-- BEGIN Given data --
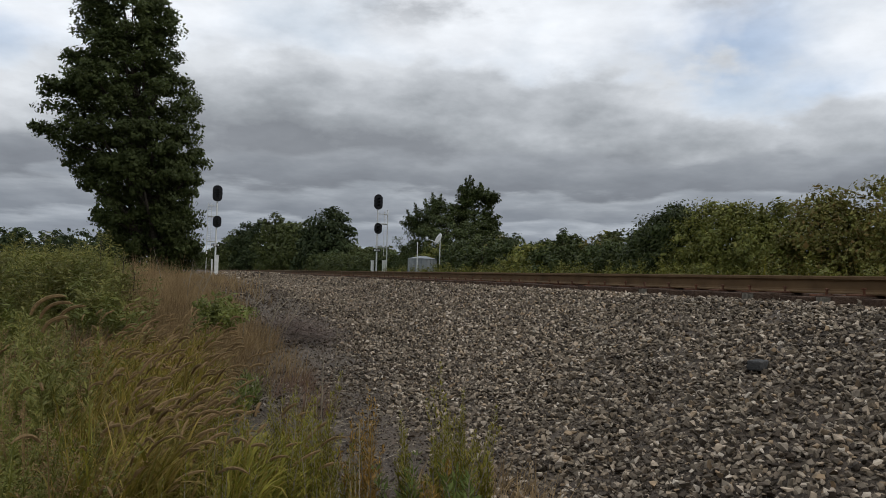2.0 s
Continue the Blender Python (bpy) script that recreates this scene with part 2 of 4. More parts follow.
def mesh_arrays(name, verts, faces, mat, smooth=False):
    """A mesh from arrays: verts (n, 3), faces (m, 3) or (m, 4)."""
    me = bpy.data.meshes.new(name)
    k = faces.shape[1]
    me.vertices.add(len(verts))
    me.vertices.foreach_set("co", verts.astype(np.float32).ravel())
    me.loops.add(faces.size)
    me.loops.foreach_set("vertex_index", faces.astype(np.int32).ravel())
    me.polygons.add(len(faces))
    me.polygons.foreach_set("loop_start", np.arange(0, faces.size, k, dtype=np.int32))
    me.polygons.foreach_set("loop_total", np.full(len(faces), k, dtype=np.int32))
    me.polygons.foreach_set("use_smooth", np.full(len(faces), smooth, dtype=bool))
    me.update(calc_edges=True)
    me.materials.append(mat)
    return me


RNG = np.random.default_rng(7)


def sstep(a, b, v):
    t = np.clip((v - a) / (b - a), 0, 1)
    return t * t * (3 - 2 * t)


TRACK_X, GAUGE_HALF, RAIL_TOP = 7.25, 0.75, 1.40
TIE_TOP = RAIL_TOP - 0.205


def wobble(x, y):
    return (np.sin(x * 1.7 + 0.9 * np.sin(y * 0.8)) * np.cos(y * 1.3 + 0.6 * np.sin(x * 1.1)) + 0.5 * np.sin(x * 3.9 + 1.0) * np.sin(y * 3.1 + 0.4)) / 1.5


def ground_z(x, y):
    """Height of the ground: a low trail beside the bank of ballast, rising along the track."""
    x, y = np.asarray(x, float), np.asarray(y, float)
    base = 0.80 * sstep(4.0, 22.0, y) + 0.06 * wobble(x * 0.7, y * 0.5)
    base = base - 0.35 * sstep(-3, -14, x) * sstep(16, 26, y) + 0.25 * sstep(0.6, -0.6, x) * sstep(8, 13, y) * sstep(19, 15, y)
    base = np.where(x > 8.5, np.maximum(base, 0.85), base)
    bank = TIE_TOP - 0.11 - np.maximum(0, 5.25 - x) * 0.345 - np.maximum(0, x - 9.25) * 0.42
    d = bank - base
    return base + 0.5 * (d + np.sqrt(d * d + 0.012))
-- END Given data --
Using the data above, print every line exactly, omitting pictures.

Result
2.0 s
Continue the Blender Python (bpy) script that recreates this scene with part 2 of 4. More parts follow.
def mesh_arrays(name, verts, faces, mat, smooth=False):
    """A mesh from arrays: verts (n, 3), faces (m, 3) or (m, 4)."""
    me = bpy.data.meshes.new(name)
    k = faces.shape[1]
    me.vertices.add(len(verts))
    me.vertices.foreach_set("co", verts.astype(np.float32).ravel())
    me.loops.add(faces.size)
    me.loops.foreach_set("vertex_index", faces.astype(np.int32).ravel())
    me.polygons.add(len(faces))
    me.polygons.foreach_set("loop_start", np.arange(0, faces.size, k, dtype=np.int32))
    me.polygons.foreach_set("loop_total", np.full(len(faces), k, dtype=np.int32))
    me.polygons.foreach_set("use_smooth", np.full(len(faces), smooth, dtype=bool))
    me.update(calc_edges=True)
    me.materials.append(mat)
    return me


RNG = np.random.default_rng(7)


def sstep(a, b, v):
    t = np.clip((v - a) / (b - a), 0, 1)
    return t * t * (3 - 2 * t)


TRACK_X, GAUGE_HALF, RAIL_TOP = 7.25, 0.75, 1.40
TIE_TOP = RAIL_TOP - 0.205


def wobble(x, y):
    return (np.sin(x * 1.7 + 0.9 * np.sin(y * 0.8)) * np.cos(y * 1.3 + 0.6 * np.sin(x * 1.1)) + 0.5 * np.sin(x * 3.9 + 1.0) * np.sin(y * 3.1 + 0.4)) / 1.5


def ground_z(x, y):
    """Height of the ground: a low trail beside the bank of ballast, rising along the track."""
    x, y = np.asarray(x, float), np.asarray(y, float)
    base = 0.80 * sstep(4.0, 22.0, y) + 0.06 * wobble(x * 0.7, y * 0.5)
    base = base - 0.35 * sstep(-3, -14, x) * sstep(16, 26, y) + 0.25 * sstep(0.6, -0.6, x) * sstep(8, 13, y) * sstep(19, 15, y)
    base = np.where(x > 8.5, np.maximum(base, 0.85), base)
    bank = TIE_TOP - 0.11 - np.maximum(0, 5.25 - x) * 0.345 - np.maximum(0, x - 9.25) * 0.42
    d = bank - base
    return base + 0.5 * (d + np.sqrt(d * d + 0.012))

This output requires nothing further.